No, it is you who doesn't get it - even when it's been explained several times to you.
If free and open software didn't exist, then MS would probably still "own" the desktop - and Internet Exploder would probably still be "the one and only web browser", yada, yada, yada. Yes, I know things have changed, but lets stay in the context for a moment.
We've seen exactly how things work when one player has too much control of a market - and if the players have similar interests, it can work when there are 2 or more dominant players as well. Microsoft of the 80s and 90s was dead against standards - because standards allow the user choice, and user choice means you don't own them (hence why MS put so much effort into knobblinng Open Document Standards). We saw exactly what that meant when MS was at it's peak - blatant abuse of it's position so that users did not have choice. So you say that users have freedoms - they choose to use Windows because it works for them. Well that's a false argument - in a truly free environment that would be a valid argument, but it still isn't because MS still has significant market dominance on the desktop. In the corporate world, people use Windows because MS has engineered it so that it's "difficult" not to. In a free world, many of those businesses would still use Windows, but at the moment many use it simply because it's "too hard" not to - because MS's dominance from the 80s and 90s has still not been adequately reigned in.

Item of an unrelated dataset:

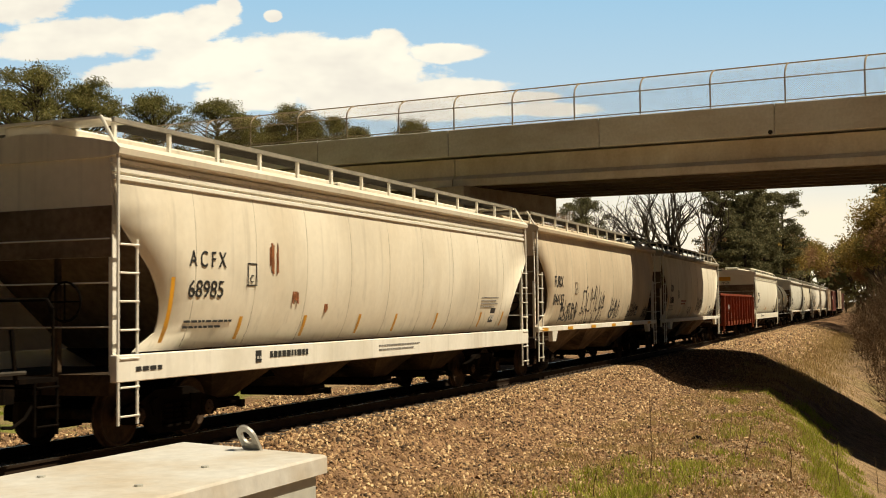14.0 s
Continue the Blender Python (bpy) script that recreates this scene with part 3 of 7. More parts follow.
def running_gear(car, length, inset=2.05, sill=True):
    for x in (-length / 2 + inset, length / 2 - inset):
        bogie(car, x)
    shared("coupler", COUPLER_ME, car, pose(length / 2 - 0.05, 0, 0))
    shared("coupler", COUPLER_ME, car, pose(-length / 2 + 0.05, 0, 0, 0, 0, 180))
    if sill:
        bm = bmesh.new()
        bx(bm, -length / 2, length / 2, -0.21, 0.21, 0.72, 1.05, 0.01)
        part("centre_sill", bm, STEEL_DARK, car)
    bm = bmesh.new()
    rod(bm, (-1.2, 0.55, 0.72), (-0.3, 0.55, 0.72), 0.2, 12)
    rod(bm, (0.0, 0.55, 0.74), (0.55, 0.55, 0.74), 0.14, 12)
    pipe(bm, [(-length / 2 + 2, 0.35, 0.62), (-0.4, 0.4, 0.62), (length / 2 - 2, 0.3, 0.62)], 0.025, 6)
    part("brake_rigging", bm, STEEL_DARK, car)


TEXTS = {}


def text(body, size, material, parent, x, y, z, narrow=0.85, rz=0.0, label="", tilt=0.0):
    """Flat lettering that faces the camera's side of the line; x is its left end, z its foot."""
    key = (body, material.name)
    if key not in TEXTS:
        cu = bpy.data.curves.new("lettering", "FONT")
        cu.body, cu.size, cu.extrude = body, 1.0, 0.004
        tmp = bpy.data.objects.new("lettering", cu)
        scene.collection.objects.link(tmp)
        me = bpy.data.meshes.new_from_object(tmp)
        bpy.data.objects.remove(tmp)
        me.materials.clear()
        me.materials.append(material)
        TEXTS[key] = me
    ob = new("lettering", TEXTS[key])
    ob.parent = parent
    if not rz and abs(y + 1.632) < 0.001 and z > 1.4:
        y, tilt = -side_y(z) - 0.012, math.degrees(math.atan2(side_y(z + size) - side_y(z), size))
    ob.matrix_basis = pose(x, y, z, 90 + tilt, 0, rz) @ Matrix.Diagonal((size * narrow * 1.38, size * 1.38, 1.0, 1.0))
    if label:
        ob["label"] = label
    return ob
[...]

Let me give you a specific case ... How many alternatives are there to running a Windows server to run your network of Windows desktops ? Can't think of many ? Perhaps you can't think of any ? That's because when there were alternatives, MS used dirty tricks to kill off any competition. Once they had near 100% control of the Windows server market, they were then able to leverage that to make it really hard to use non-Windows desktops - or at the very least, distort the market in their favour. This isn't conjecture, they were found guilty of it and that's why they were eventually forced to document their network protocols and make that documentation available on a fair basic to anyone. But because their position was so entrenched, they still have that dominant position today.
So one of the freedoms people talk about is that they can choose to run (say) a Windows server, or they can choose to run a different server and still have the network work. That way, MS have to compete and provide something that people think it's worth paying for, rather than provide the most rubbish crap they think they can get away with given that many people don't really have any choice.
And that sort of freedom only happens if there's a working marketplace with multiple viable offerings. And that's why the likes of MS, and now Google, and Amazon, all put so much effort into blocking that free market as much as they can get away with - and they have got away with a lot of illegal activities because authorities around the world have been far too slow to take action. Unfortunately, by the time action is taken, and in particular any corrective measures imposed, the damage is already done - typically the competition has long since gone out of business.